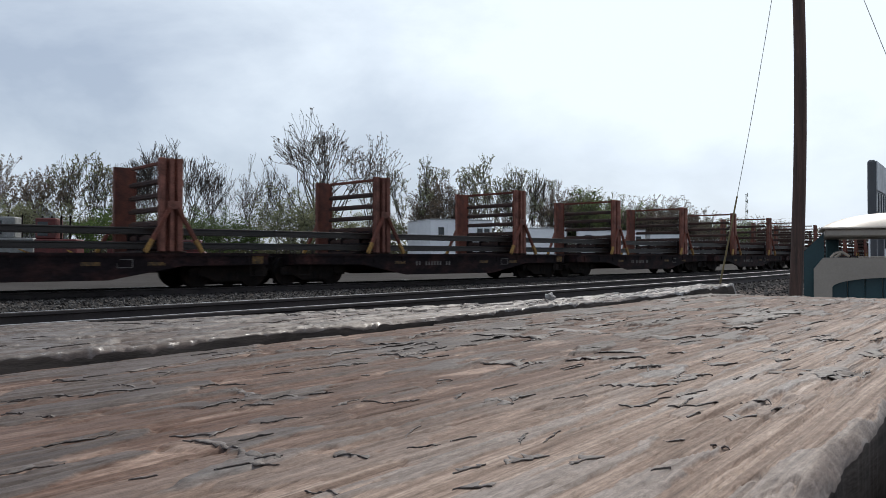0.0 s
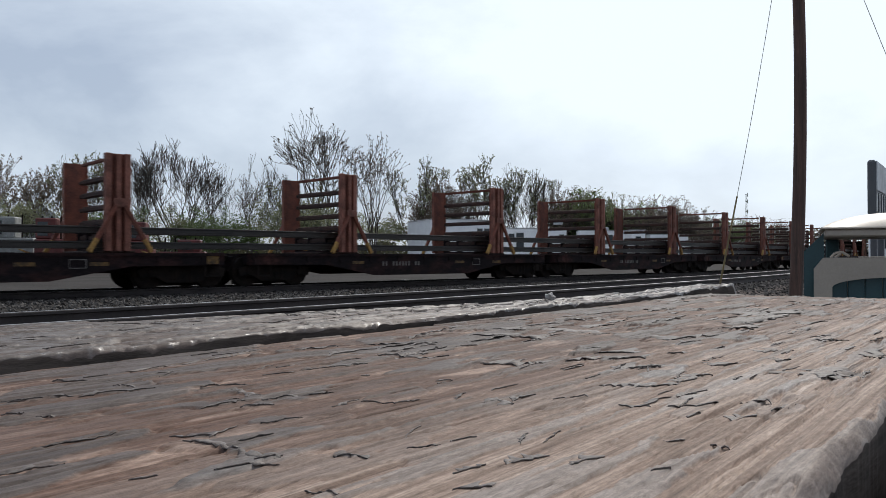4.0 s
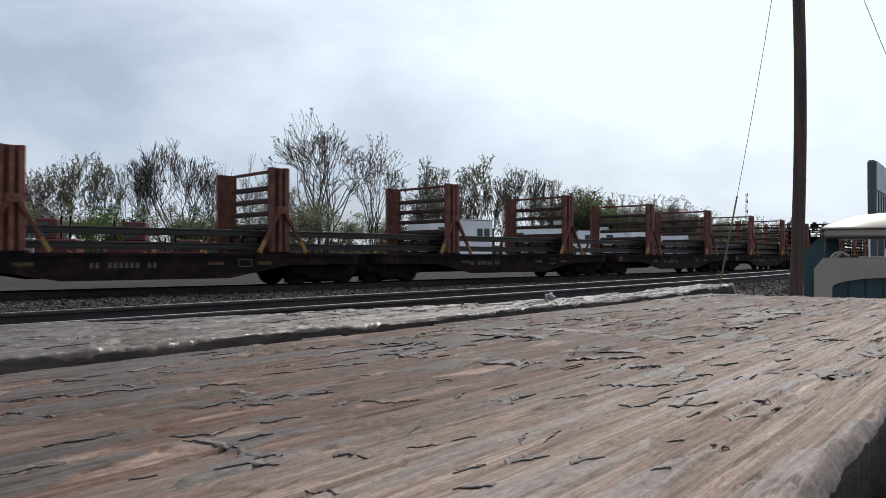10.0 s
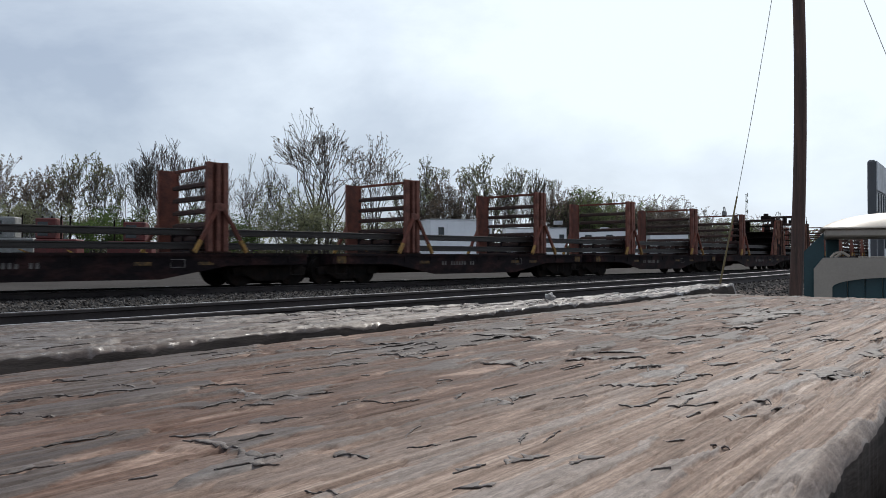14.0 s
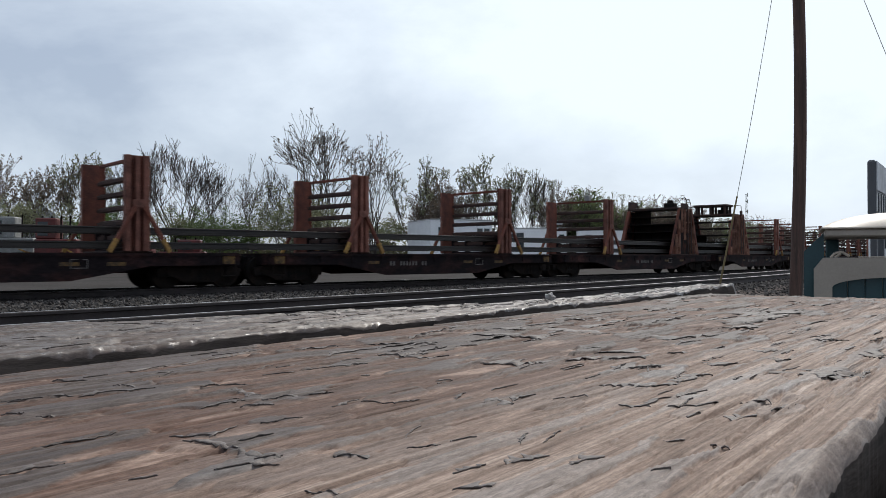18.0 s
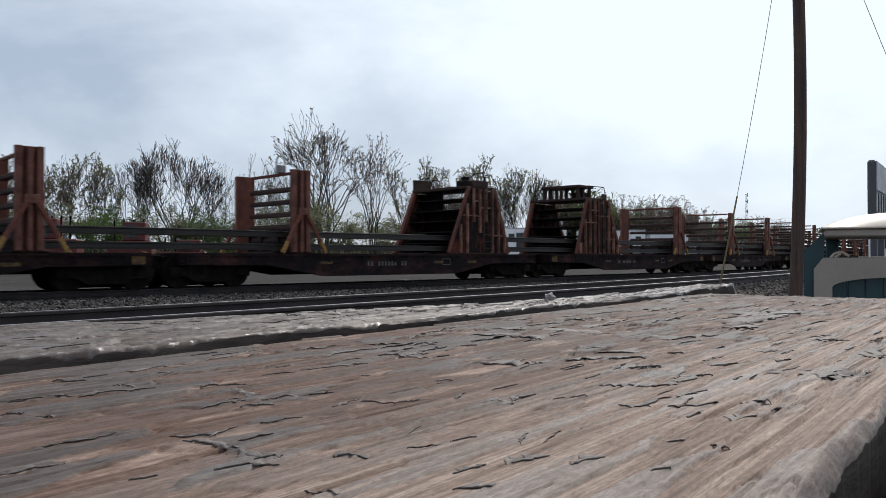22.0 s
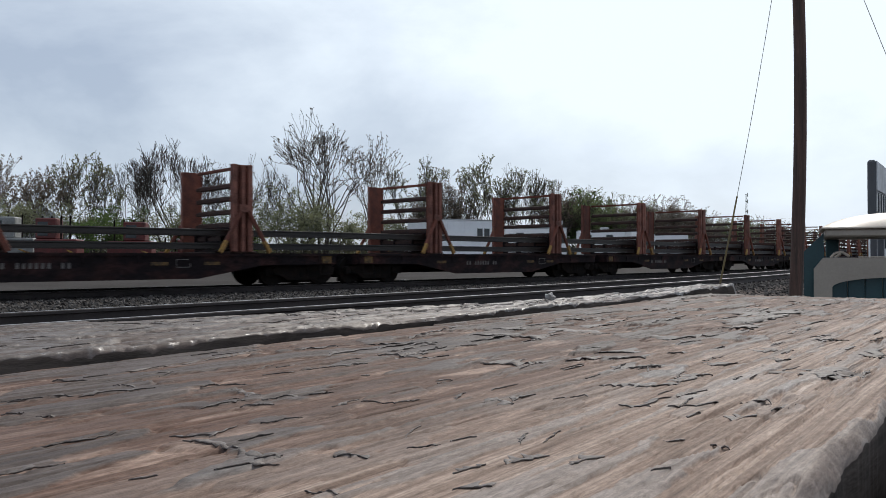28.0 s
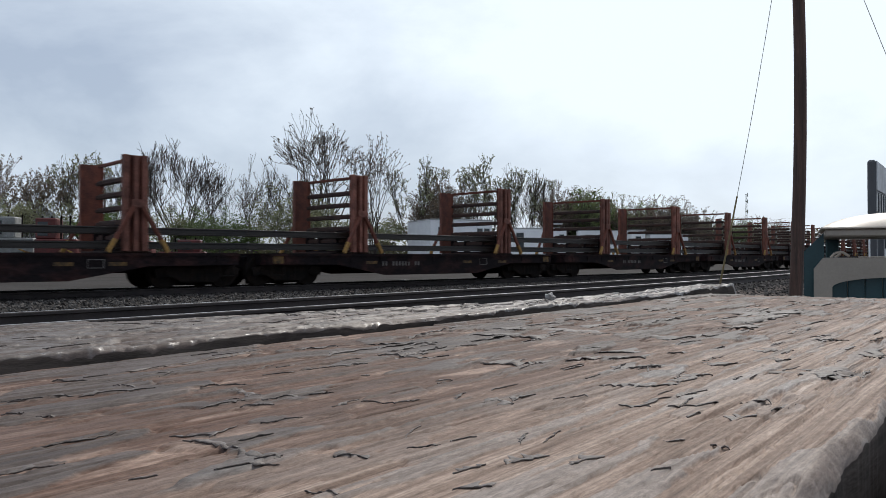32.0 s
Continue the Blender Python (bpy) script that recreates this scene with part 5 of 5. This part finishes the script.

Instruction
Output each line exactly; omit every picture.

Reply to the exercise
0.0 s
4.0 s
10.0 s
14.0 s
18.0 s
22.0 s
28.0 s
32.0 s
Continue the Blender Python (bpy) script that recreates this scene with part 5 of 5. This part finishes the script.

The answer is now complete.